では、なぜ生産関係の数字の落ち込みは当初緩やかだったのだろうか。第一に、2002年以降の景気拡張局面が相対的に緩やかだったために、企業の売上計画の立て方も慎重で、2002年以降、期初と修正後の売上計画の変更幅がマイナスとなっていることが指摘できる(第1-2-7図)。その結果、需要が弱まる局面でも、在庫率の上昇が抑えられたと考えることができる。同様の傾向は2002年以降の需給判断DI自体の予測値と実績値のかい離が小さいことからも読み取れる(第1-2-8図)。第二に、今回の景気後退は海外発のものであり、当初から需要の減少は輸出中心であったが、その輸出の減少テンポも前回のITバブル崩壊後と比べ緩やかだったことが指摘できる(第1-2-9図)。その理由は、前述のとおり、最大の輸出先であるアジア向けの輸出がそれほど大きく崩れていなかったことによる。ただし、2008年秋以降在庫率も急速に上昇し、アジア向け輸出も減少に転じるなど、企業部門をとりまく環境は急速に悪化している。
(家計部門は個人消費でみると過去と比べて弱め)
今回の後退局面で、輸出や生産、設備投資がマイナスの動きとなる一方、家計部門の代表的な指標である個人消費(民間最終消費支出)はおおむね横ばい圏内で推移してきた。これだけをみると、「企業部門は悪化したが、家計部門は持ちこたえている」との評価もできる。だが、過去の後退局面をみると、第一次石油危機後と1997年以降の後退局面では個人消費がはっきりと減少した時期があったが、それ以外の場合には個人消費は増加することが多かったことが分かる(第1-2-10図)。
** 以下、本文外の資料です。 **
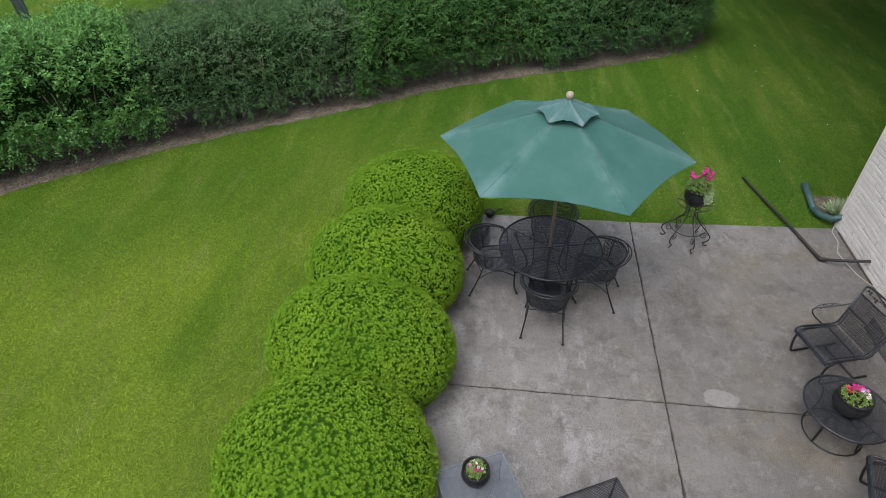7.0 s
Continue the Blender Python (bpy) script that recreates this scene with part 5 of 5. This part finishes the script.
    wire_mesh("back_mesh", plane_fn((-w, sb[0] + 0.01, sb[1] + 0.01), (w, sb[0] + 0.01, sb[1] + 0.01), (w, yb, zb), (-w, yb, zb)), 2 * w, 0.50, M_MESH, c, "black expanded-metal back")
    return c


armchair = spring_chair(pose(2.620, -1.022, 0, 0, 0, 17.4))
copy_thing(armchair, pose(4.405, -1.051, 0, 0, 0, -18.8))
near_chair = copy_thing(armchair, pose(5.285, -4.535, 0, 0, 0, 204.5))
tagged(near_chair, "black wrought-iron spring armchair beside the side table", group="chairs at the low tables")


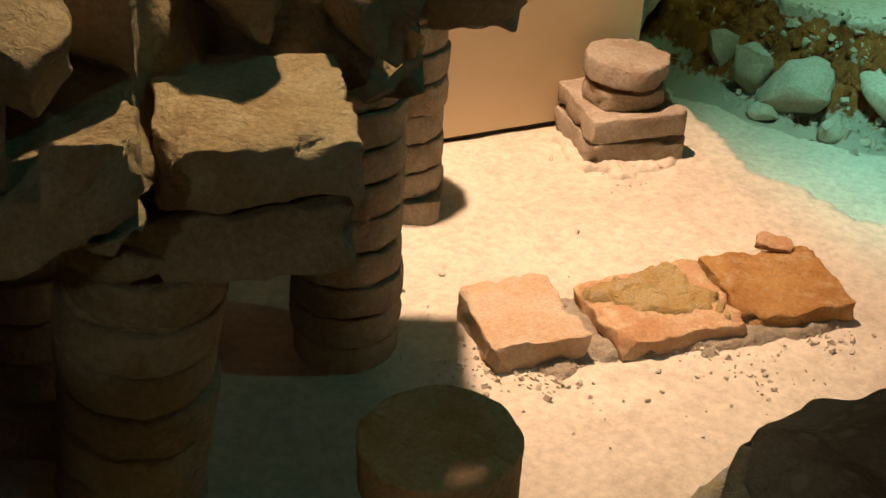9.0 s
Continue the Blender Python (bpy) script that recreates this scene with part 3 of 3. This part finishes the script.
def tall(x, y, turn, base, radius, count, height, label, seed, lean=0.0):
    """A full pillar of many thin round bricks that carries the floor slabs."""
    h = (height - (base[0][1] if base else 0)) / count - 0.003
    rng = np.random.default_rng(seed)
    return pila(x, y, turn, base, [(radius * rng.uniform(0.97, 1.03), h, rng.uniform(-0.004, 0.004) + lean * k, rng.uniform(-0.004, 0.004)) for k in range(count)], label, seed, tight=True)


near = tall(-1.42, 1.08, 48, [(0.255, 0.085)], 0.107, 10, 0.85, "tall leaning pillar of thin round bricks under the floor slabs", 200)
near.matrix_world = pose(-1.42, 1.08, 0.012) @ Vector((0.155, -0.045, 0.83)).to_track_quat("Z", "Y").to_matrix().to_4x4() @ pose(0, 0, 0, 0, 0, 48)
for part_ in near.children:
    if part_.name.startswith("square_brick"):
        part_.matrix_local = near.matrix_world.inverted() @ pose(-1.42, 1.08, -0.004, 0, 0, 49)
tall(-1.60, 1.945, 20, [], 0.110, 12, 0.90, "tall pillar of round bricks at the slab edge", 230)
tall(-1.92, 1.40, 40, [(0.22, 0.12)], 0.092, 9, 0.90, "shadowed pillar of round bricks beneath the slabs", 260)
tall(-1.85, 2.52, 30, [(0.22, 0.06)], 0.105, 8, 0.66, "amber-lit pillar of irregular round bricks", 290)
tall(-2.30, 1.95, 30, [(0.22, 0.1)], 0.10, 10, 0.90, "pillar of round bricks in deep shadow", 310)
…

したがって、今回は「個人消費による景気下支えの力が弱い」という見方もできよう。
また、雇用の代表的な指標である失業率は、典型的な遅行指標のため景気後退の初期では上昇が鈍いのが普通である。そのことを勘案しても、今回の失業率の上昇テンポは過去の後退局面と比べ緩やかである(第1-2-11図)。しかしながら、2008年後半以降、派遣労働者の雇用過剰感が急速に高まるなど、雇用情勢の更なる悪化が懸念される状況にある。当初は緩やかでも途中から失業率が急上昇し、かつ上昇が長期化した1997年以降の後退局面のような展開となる可能性もある。